Standard Manufacturing’s DP12 bullpup-designed, double-barrelled, pump-action shotgun was something different too. The shooter can load the two parallel magazine tubes with eight 3″ 12-gauge shells per tube for 16 rounds total, then pump once, fire twice and then repeat until the gun is empty.
Only in America
Finally, I’d like to end my SHOT Show review with a little Americana. Every time I go overseas, I have to find at least one ‘only in America’ item. This year, I found two I could hardly choose between, so it’s virtually a tie. First, as the perfect companion to your DP-12 shotgun, comes the Arsenal Firearms AF-2011 – the world’s first double-barrelled 1911 pistol. It was more akin to two 1911 pistols fused together. A single double-barrelled slide with left and right ejection ports sits atop of a double thickness frame with joined double hammers and a very wide but single trigger. The double magwell contains two single-stack 1911 magazines that are joined at the base plate. Each pull of the trigger emits two rounds as both barrels fire in unison. Interestingly, this gun is actually made in Italy.

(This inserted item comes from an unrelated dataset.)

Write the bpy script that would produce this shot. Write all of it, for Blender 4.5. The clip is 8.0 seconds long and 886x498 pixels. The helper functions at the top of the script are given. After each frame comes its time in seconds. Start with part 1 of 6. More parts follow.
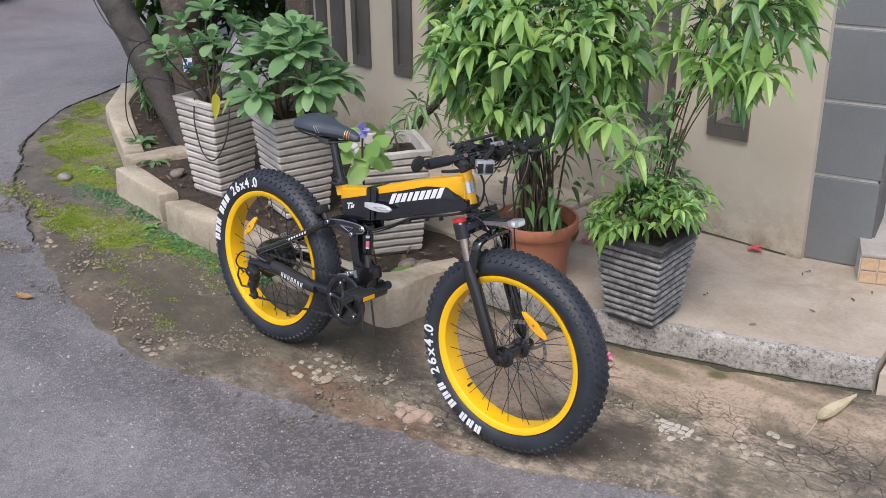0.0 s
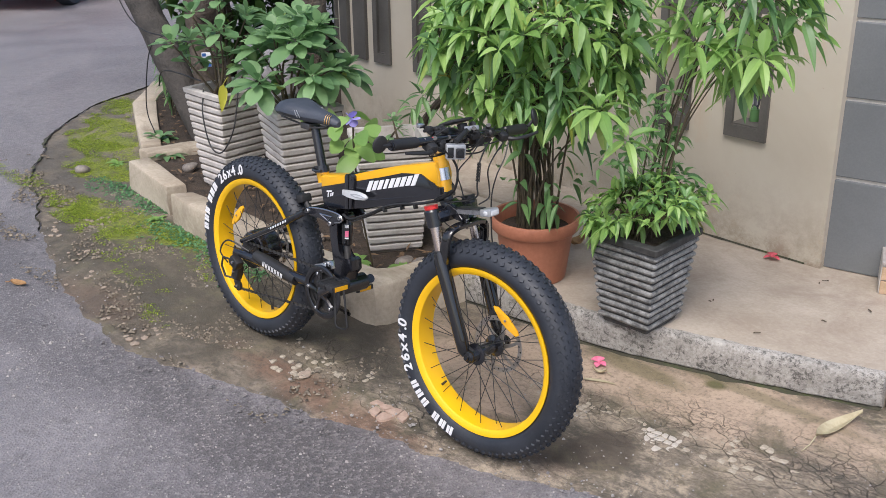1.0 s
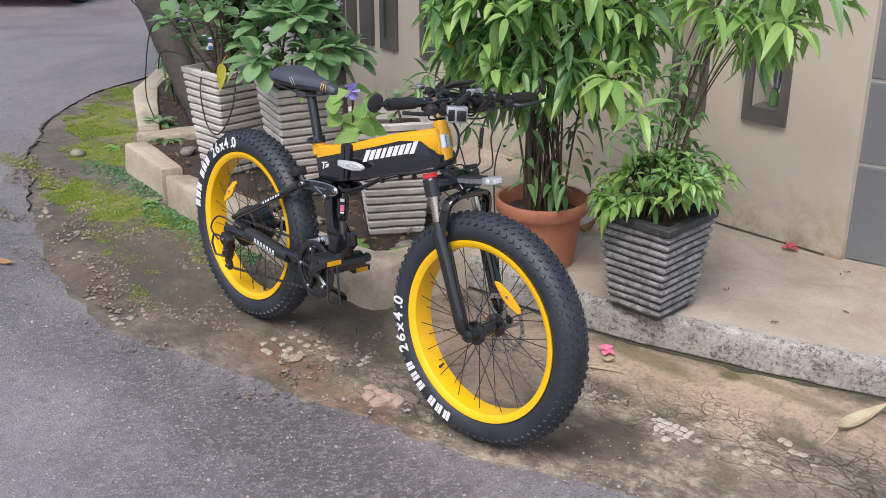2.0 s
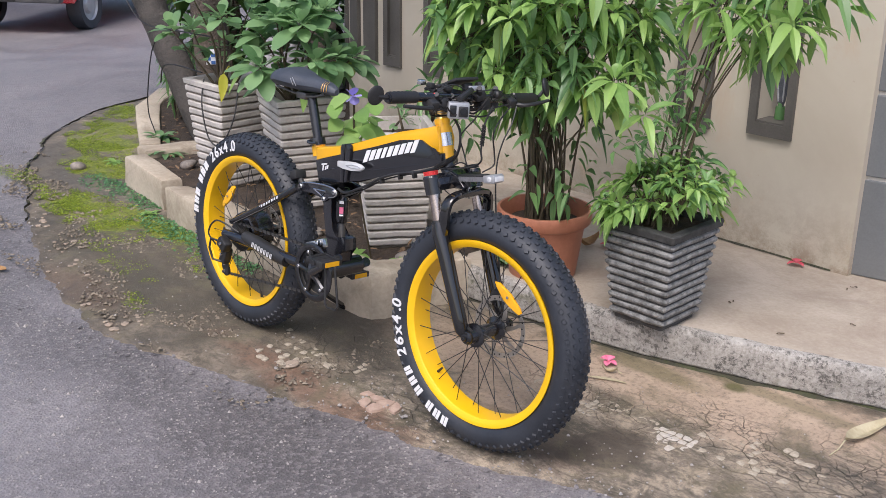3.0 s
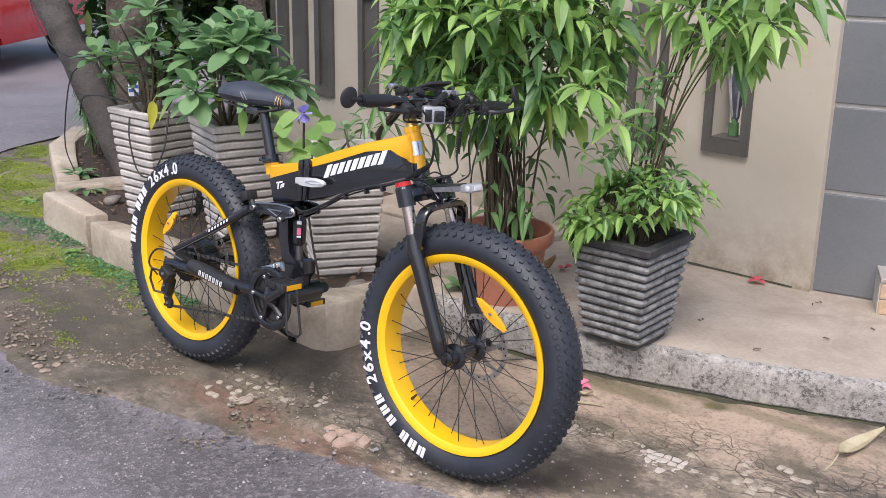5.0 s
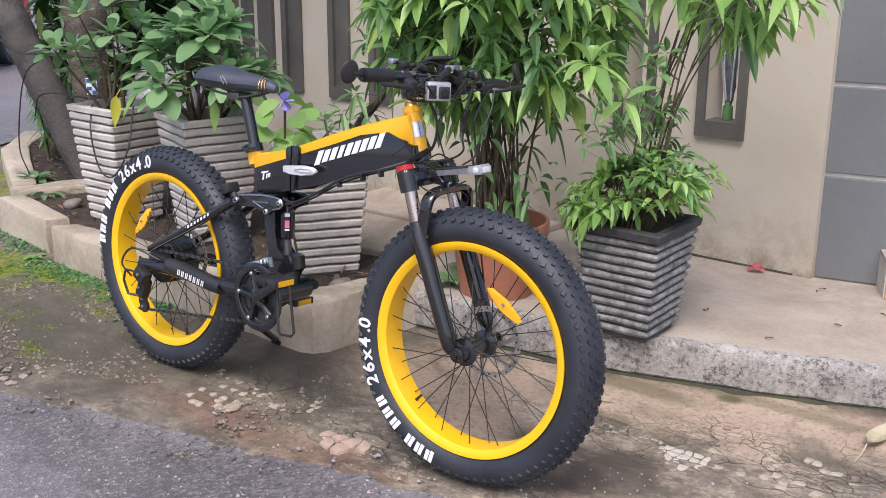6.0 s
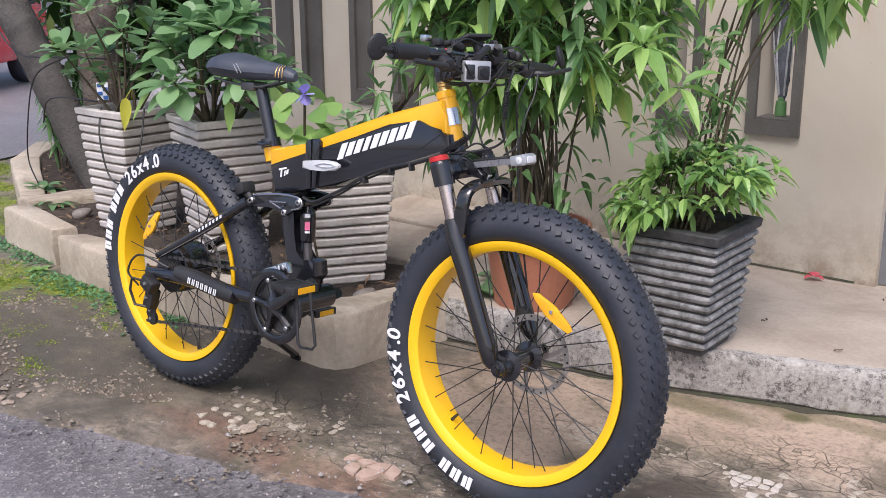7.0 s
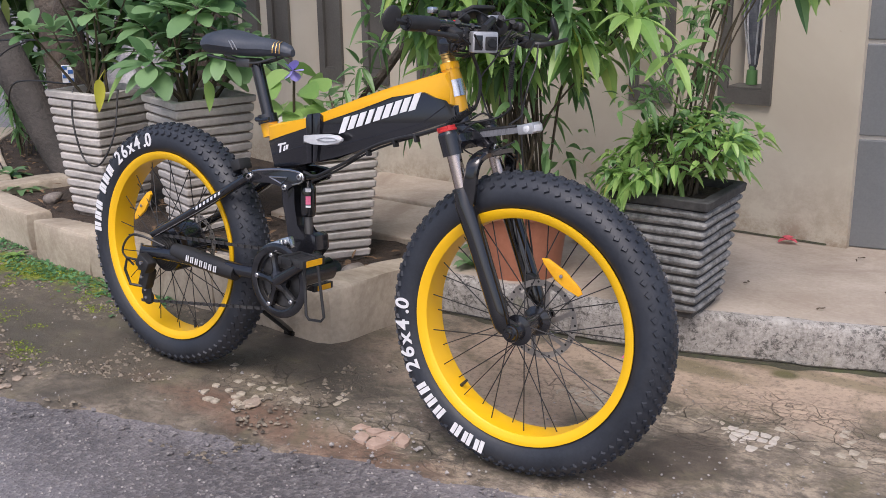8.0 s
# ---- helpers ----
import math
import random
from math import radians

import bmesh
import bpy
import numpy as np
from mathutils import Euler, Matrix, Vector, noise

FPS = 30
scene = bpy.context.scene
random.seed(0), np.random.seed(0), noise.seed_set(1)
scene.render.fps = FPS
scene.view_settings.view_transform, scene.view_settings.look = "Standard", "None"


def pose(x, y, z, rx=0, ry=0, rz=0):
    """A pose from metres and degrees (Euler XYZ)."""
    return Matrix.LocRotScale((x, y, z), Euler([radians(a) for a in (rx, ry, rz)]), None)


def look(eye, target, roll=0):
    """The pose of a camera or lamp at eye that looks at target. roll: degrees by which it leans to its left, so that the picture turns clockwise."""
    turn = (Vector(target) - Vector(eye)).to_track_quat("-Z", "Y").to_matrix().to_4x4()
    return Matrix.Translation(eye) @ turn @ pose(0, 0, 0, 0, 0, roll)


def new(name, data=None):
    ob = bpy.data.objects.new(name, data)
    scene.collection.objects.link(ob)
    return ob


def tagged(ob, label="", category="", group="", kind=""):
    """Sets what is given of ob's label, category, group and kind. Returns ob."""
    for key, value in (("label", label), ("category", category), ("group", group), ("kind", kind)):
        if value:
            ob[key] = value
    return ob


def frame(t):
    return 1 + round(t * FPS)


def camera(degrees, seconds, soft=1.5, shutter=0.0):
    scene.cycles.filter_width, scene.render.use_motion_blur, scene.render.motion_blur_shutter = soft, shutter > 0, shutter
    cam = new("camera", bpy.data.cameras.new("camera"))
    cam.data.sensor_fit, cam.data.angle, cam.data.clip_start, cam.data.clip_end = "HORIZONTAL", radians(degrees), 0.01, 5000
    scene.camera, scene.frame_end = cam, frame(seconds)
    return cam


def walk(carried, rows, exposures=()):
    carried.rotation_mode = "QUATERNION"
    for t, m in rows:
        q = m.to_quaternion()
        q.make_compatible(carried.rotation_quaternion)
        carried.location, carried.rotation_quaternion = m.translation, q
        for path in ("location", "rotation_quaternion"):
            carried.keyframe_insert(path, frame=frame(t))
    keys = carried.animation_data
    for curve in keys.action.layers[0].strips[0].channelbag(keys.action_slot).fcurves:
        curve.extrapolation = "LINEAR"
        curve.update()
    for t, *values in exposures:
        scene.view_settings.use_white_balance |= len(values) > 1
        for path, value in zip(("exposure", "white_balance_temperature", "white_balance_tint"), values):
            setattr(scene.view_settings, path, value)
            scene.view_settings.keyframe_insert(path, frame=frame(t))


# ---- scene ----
cam = camera(44.85, 8.0, soft=0.5)
PATH = [
    (0, (2.935, -2.349, 2.000), (1.703, -0.993, 1.199), -0.77),
    (0.5, (2.809, -2.127, 1.880), (1.576, -0.764, 1.090), -0.49),
    (1, (3.072, -2.063, 1.849), (1.736, -0.787, 1.084), -0.70),
    (1.5, (3.013, -1.985, 1.760), (1.659, -0.721, 1.006), -0.18),
    (3, (2.993, -1.932, 1.543), (1.613, -0.649, 0.871), 0.76),
    (3.5, (3.013, -2.035, 1.523), (1.628, -0.735, 0.898), 0.76),
    (4, (2.885, -2.021, 1.475), (1.538, -0.680, 0.852), 0.95),
    (4.5, (2.812, -1.974, 1.429), (1.496, -0.590, 0.832), 1.13),
    (6, (2.541, -1.911, 1.288), (1.333, -0.421, 0.724), 0.26),
    (6.5, (2.401, -1.765, 1.211), (1.177, -0.277, 0.675), -0.05),
    (7, (2.349, -1.739, 1.172), (1.106, -0.264, 0.643), -0.33),
    (7.5, (2.321, -1.816, 1.165), (1.163, -0.288, 0.599), -0.23),
    (8, (2.266, -1.867, 1.161), (1.113, -0.332, 0.596), -0.98),
]
walk(cam, [(t, look(eye, target, roll)) for t, eye, target, roll in PATH], exposures=[(0.0, 0.38, 6040, 12.5), (0.5, 0.45, 6060, 12), (3.0, 0.49, 6130, 15), (6.5, 0.61, 6030, 17), (7.5, 0.61, 6040, 17.5), (8.0, 0.33, 6120, 17)])

# ---- daylight under a bright overcast sky ----
world = bpy.data.worlds.new("overcast_sky")
scene.world = world
world.use_nodes = True
wn = world.node_tree.nodes
sky = wn.new("ShaderNodeTexSky")
sky.sky_type = "NISHITA"
sky.sun_disc = False
sky.sun_elevation = radians(55)
sky.sun_rotation = radians(150)
sky.air_density = 1.0
sky.dust_density = 4.0
sky.ozone_density = 0.6
wn["Background"].inputs["Strength"].default_value = 0.14
world.node_tree.links.new(sky.outputs[0], wn["Background"].inputs["Color"])
sun = new("sun", bpy.data.lights.new("sun", "SUN"))
sun.data.energy = 1.5
sun.data.angle = radians(30)
sun.data.color = (1.0, 0.96, 0.9)
sun.matrix_world = look((2.0, -5.0, 9.0), (0, 0, 0))

# ---- materials ----
def shader(name):
    m = bpy.data.materials.new(name)
    m.use_nodes = True
    t = m.node_tree
    return m, t.nodes, t.links, t.nodes["Principled BSDF"]


def ramp(nodes, links, source, stops):
    r = nodes.new("ShaderNodeValToRGB")
    els = r.color_ramp.elements
    while len(els) < len(stops):
        els.new(0.5)
    for e, (pos, col) in zip(els, stops):
        e.position = pos
        e.color = (*col, 1) if len(col) == 3 else col
    links.new(source, r.inputs[0])
    return r.outputs[0]


def noise_at(nodes, links, vec, scale, detail=6.0, rough=0.6, distortion=0.0):
    n = nodes.new("ShaderNodeTexNoise")
    n.inputs["Scale"].default_value = scale
    n.inputs["Detail"].default_value = detail
    n.inputs["Roughness"].default_value = rough
    n.inputs["Distortion"].default_value = distortion
    links.new(vec, n.inputs["Vector"])
    return n.outputs[0]


def mixc(nodes, links, fac, a, b, mode="MIX"):
    m = nodes.new("ShaderNodeMix")
    m.data_type = "RGBA"
    m.blend_type = mode
    for sock, val in ((m.inputs[0], fac), (m.inputs[6], a), (m.inputs[7], b)):
        if isinstance(val, (int, float)):
            sock.default_value = val
        elif isinstance(val, tuple):
            sock.default_value = (*val, 1)
        else:
            links.new(val, sock)
    return m.outputs[2]


def mathn(nodes, links, op, a, b=0.5):
    m = nodes.new("ShaderNodeMath")
    m.operation = op
    m.use_clamp = op in ("MULTIPLY", "ADD", "SUBTRACT")
    for sock, val in ((m.inputs[0], a), (m.inputs[1], b)):
        if isinstance(val, (int, float)):
            sock.default_value = val
        else:
            links.new(val, sock)
    return m.outputs[0]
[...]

So perhaps that leaves the winner of the Americana award to the all-US-made Nature Tree Trunk Blind. Yes, in a country where if you make it, someone will buy it, you can now pay for your own super-sized plastic oak tree stump hunting blind. Bigger than a rich kid’s cubby house, once in place, you simply sneak in and relax. It is carpeted, so you won’t make any noise as you stretch out in absolute tree stump luxury. When your unsuspecting game comes wandering past, you need to just poke your double-barrelled 1911 out of one of the seven available shooting ports and you will be in jerky heaven for the next 12 months. How much, you might ask? Well, all this can be yours for just $US3995 ($AU5038). Only in America!